Did you know that the average middle class Indian family could need up to Rs 1.5 crores to attend to the needs of a single child, from the time the child is born to the time the child graduates from college. The amount will obviously be higher if you have two or more children.
Whether you are a parent already or are planning to have kids, providing for their financial security is one of your most important responsibilities. This will remain a priority for you for at least the first 20 years of your children's lives. So, how best can you fulfill all their financial needs without having to stress about it. Here we share with you some good habits and insights, and also suggest some strategies that you will find easy to implement.
Right from when your child is born, the expenses never stop. Apart from the basic expenses such as living costs (boarding, lodging, food, clothing and primary education), there are discretionary lifestyle related costs (hobbies, private tutors, sports lessons, coaching classes for entrance tests, mobile phones, internet connectivity and computer costs etc.). As children grow old, their need for pocket money also grows.
Then, once they hit college-going age, there are the obvious costs of tuition. Current rates of inflation in the education space are anywhere between 5% to 20% per annum. That could mean that for a child born today, the cost of college education could be at least 200% higher by the time they hit 18 years of age.
Thereafter, there could be costs associated with post-graduate education like an MBA or higher studies for specialization in a foreign university.
Finally, there could be marriage expenses, by the time your child is ready to start their own family.
All told, given the 20-year cycle of expenses, and the rising costs of meeting these expenses, it is estimated that it could take up Rs 1.5 crores to meet all these costs towards bringing up a child.
As quickly as possible! Raising a family and children is expensive. So you want to start early. Many want to be parents start even before their child is born. Others start at their birth.
The reason to start early is that you will have a long time ahead of you and your child to accumulate returns on your savings and investments. So, your money can work uninterrupted over a longer duration to grow into a large corpus by the time your child is ready for major expenses such as college or marriage.
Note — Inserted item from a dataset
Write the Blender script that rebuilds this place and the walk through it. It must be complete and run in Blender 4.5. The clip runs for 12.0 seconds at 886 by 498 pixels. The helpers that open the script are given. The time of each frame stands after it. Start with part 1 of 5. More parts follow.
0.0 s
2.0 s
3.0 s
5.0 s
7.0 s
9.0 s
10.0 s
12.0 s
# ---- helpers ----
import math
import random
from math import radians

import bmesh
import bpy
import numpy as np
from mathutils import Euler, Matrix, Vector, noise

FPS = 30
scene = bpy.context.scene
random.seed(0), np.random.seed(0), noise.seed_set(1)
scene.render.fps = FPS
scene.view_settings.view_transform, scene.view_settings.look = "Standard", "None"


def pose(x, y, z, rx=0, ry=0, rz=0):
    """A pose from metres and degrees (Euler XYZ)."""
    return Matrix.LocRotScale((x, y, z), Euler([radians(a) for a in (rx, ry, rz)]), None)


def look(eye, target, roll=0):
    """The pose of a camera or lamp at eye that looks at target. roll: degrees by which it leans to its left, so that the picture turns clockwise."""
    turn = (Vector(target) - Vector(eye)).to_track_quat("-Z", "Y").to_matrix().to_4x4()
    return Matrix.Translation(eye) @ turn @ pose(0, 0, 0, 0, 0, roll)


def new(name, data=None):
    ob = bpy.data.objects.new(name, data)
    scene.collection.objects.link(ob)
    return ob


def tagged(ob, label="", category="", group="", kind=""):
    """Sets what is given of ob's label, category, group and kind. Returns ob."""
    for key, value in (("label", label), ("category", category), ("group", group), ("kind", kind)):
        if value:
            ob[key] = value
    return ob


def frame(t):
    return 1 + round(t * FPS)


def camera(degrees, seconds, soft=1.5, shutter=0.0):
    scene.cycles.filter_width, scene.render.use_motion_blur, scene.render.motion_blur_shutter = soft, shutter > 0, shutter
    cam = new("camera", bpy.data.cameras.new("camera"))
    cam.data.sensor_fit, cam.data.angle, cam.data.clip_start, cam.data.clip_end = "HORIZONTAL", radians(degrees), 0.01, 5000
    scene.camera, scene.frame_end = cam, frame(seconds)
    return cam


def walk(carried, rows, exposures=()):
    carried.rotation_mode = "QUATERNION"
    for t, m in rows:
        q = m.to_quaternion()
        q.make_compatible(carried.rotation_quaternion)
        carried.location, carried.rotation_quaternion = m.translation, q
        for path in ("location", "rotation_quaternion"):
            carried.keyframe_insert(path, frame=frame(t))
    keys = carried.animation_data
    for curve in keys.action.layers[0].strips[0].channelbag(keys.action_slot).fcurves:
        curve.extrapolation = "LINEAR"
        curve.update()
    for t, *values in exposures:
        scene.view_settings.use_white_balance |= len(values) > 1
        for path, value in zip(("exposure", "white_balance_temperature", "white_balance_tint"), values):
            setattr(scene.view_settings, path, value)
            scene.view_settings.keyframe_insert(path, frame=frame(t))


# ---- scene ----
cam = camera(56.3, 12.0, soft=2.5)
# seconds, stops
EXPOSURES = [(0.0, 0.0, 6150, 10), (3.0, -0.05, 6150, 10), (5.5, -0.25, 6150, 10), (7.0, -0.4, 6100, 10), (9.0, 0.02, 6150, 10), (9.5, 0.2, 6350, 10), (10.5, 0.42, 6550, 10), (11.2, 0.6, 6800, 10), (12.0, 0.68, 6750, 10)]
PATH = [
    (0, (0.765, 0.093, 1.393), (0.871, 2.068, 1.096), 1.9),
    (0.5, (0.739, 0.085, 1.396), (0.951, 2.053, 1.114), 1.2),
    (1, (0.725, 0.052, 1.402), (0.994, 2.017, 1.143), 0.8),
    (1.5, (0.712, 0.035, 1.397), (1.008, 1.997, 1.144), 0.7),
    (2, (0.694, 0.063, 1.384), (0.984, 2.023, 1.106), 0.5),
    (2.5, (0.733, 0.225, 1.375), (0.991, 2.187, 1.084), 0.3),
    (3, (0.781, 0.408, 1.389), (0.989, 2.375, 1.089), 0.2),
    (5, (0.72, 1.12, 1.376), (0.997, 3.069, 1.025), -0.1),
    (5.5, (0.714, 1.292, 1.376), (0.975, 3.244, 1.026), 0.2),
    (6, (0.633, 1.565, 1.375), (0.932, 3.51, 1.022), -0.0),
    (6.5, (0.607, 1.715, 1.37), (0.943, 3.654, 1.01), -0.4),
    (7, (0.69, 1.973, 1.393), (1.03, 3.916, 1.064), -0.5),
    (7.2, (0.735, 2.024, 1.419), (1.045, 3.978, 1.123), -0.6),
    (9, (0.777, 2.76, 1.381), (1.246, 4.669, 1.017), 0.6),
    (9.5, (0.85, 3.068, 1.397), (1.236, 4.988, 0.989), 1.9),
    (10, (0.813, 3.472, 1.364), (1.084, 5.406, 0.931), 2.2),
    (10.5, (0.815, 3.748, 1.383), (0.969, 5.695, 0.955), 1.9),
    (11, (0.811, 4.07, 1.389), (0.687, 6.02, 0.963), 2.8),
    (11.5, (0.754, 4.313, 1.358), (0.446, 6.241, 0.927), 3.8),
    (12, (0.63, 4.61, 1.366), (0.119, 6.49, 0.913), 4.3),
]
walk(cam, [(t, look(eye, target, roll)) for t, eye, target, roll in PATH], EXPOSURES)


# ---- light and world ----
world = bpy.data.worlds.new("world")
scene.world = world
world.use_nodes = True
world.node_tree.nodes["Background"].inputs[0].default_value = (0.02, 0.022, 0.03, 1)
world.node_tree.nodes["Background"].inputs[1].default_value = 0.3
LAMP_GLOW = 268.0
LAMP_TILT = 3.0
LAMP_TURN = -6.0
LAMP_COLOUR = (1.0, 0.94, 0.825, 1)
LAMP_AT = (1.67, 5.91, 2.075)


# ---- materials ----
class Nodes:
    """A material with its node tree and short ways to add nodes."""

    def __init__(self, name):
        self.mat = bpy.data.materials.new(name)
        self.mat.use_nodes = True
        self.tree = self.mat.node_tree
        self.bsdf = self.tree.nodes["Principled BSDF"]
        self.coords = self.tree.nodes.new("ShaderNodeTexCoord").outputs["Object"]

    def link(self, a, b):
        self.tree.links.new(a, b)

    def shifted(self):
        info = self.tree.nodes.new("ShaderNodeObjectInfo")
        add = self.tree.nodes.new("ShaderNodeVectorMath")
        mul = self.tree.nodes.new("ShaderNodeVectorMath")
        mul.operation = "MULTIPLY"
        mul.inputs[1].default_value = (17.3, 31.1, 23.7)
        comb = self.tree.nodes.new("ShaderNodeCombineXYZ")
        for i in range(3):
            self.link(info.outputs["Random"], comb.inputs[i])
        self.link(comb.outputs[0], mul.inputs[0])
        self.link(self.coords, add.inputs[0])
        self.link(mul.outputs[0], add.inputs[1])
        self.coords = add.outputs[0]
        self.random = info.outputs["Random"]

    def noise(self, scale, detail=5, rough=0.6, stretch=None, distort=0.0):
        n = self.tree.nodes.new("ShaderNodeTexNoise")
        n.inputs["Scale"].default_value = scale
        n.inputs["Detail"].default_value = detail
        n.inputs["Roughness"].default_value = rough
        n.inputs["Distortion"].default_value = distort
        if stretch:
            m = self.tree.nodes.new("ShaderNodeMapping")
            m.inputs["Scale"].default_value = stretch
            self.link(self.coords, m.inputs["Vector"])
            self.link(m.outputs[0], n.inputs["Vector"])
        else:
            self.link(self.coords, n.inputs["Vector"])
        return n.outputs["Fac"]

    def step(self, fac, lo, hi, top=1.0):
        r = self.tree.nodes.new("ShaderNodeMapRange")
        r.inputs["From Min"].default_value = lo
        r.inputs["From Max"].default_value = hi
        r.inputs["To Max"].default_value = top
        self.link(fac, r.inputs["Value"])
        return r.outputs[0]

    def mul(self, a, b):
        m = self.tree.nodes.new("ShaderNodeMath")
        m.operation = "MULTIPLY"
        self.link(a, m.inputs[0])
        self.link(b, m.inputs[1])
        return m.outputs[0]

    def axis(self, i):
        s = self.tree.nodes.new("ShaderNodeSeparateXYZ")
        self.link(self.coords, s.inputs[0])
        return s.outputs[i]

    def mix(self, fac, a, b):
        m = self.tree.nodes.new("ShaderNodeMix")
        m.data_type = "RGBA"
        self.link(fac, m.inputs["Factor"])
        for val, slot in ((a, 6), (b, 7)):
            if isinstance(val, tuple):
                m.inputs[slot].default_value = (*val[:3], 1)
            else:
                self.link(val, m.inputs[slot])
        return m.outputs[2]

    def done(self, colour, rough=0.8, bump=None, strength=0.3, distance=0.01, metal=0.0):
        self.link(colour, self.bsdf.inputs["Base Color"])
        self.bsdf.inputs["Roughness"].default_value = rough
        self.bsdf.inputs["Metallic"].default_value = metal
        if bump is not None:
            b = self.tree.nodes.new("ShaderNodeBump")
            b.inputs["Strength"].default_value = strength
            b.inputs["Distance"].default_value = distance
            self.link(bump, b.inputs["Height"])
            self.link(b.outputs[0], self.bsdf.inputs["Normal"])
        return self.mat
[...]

By starting early, you can take advantage of compounding of capital. Even if you start with a small sum of money, invest early and regularly for your child.
Please also keep in mind that many of expenses related to raising a child will be contemporaneous with your other major financial goals such as buying a car, buying a house, planning for your retirement and taking care of your aging parents. By starting early, you can avoid being under prepared and being in a crunch situation when all your financial goals need to be met simultaneously.
Two things stand out:
The best instrument for this is investing in equities, if you are skilled enough to pick stocks, or preferably invest in equity mutual funds where an expert fund manager can invest on your behalf.
Avoid opening an FD for a new born child, or buying any kind of fixed income instrument like a debt fund or government bonds. Invest in instruments that will offer you long-term capital appreciation.
To start with, lets distinguish between the two types of insurance you might wish to consider - health and life insurance.
As far as health insurance is concerned, make sure your child is covered under your private insurance policy under a family floater plan, or is at least covered under your employer provided health insurance plan.
As far as life insurance is concerned, there is no need for you to get life insurance on a newborn baby's life, because there is no one financially dependent on this infant. Also, there will be restrictions, like deferment, on your ability to get life insurance for an infant.
What is more important is that you as a parent must have a life insurance cover on your own life such that if something happens to you, your child's financial needs are adequately taken care of.
You can do this either by getting a traditional insurance plan, or a unit linked insurance child plan. In either case, you must again think long-term and have adequate insurance cover until your child is financially independent of you, so the plan must cover at least 10-15 years. Some plans come with a feature such that if something happens to you during this period, the insurance company will pay out a death benefit, but in addition to this will continue to fill the insurance premium from its own pocket and then pay your child a lump sum towards their college fees (or any other goal) at the time of the maturity of the plan. Consult your financial advisor on how these plans can be suitable for you and how best to use them in your financial planning.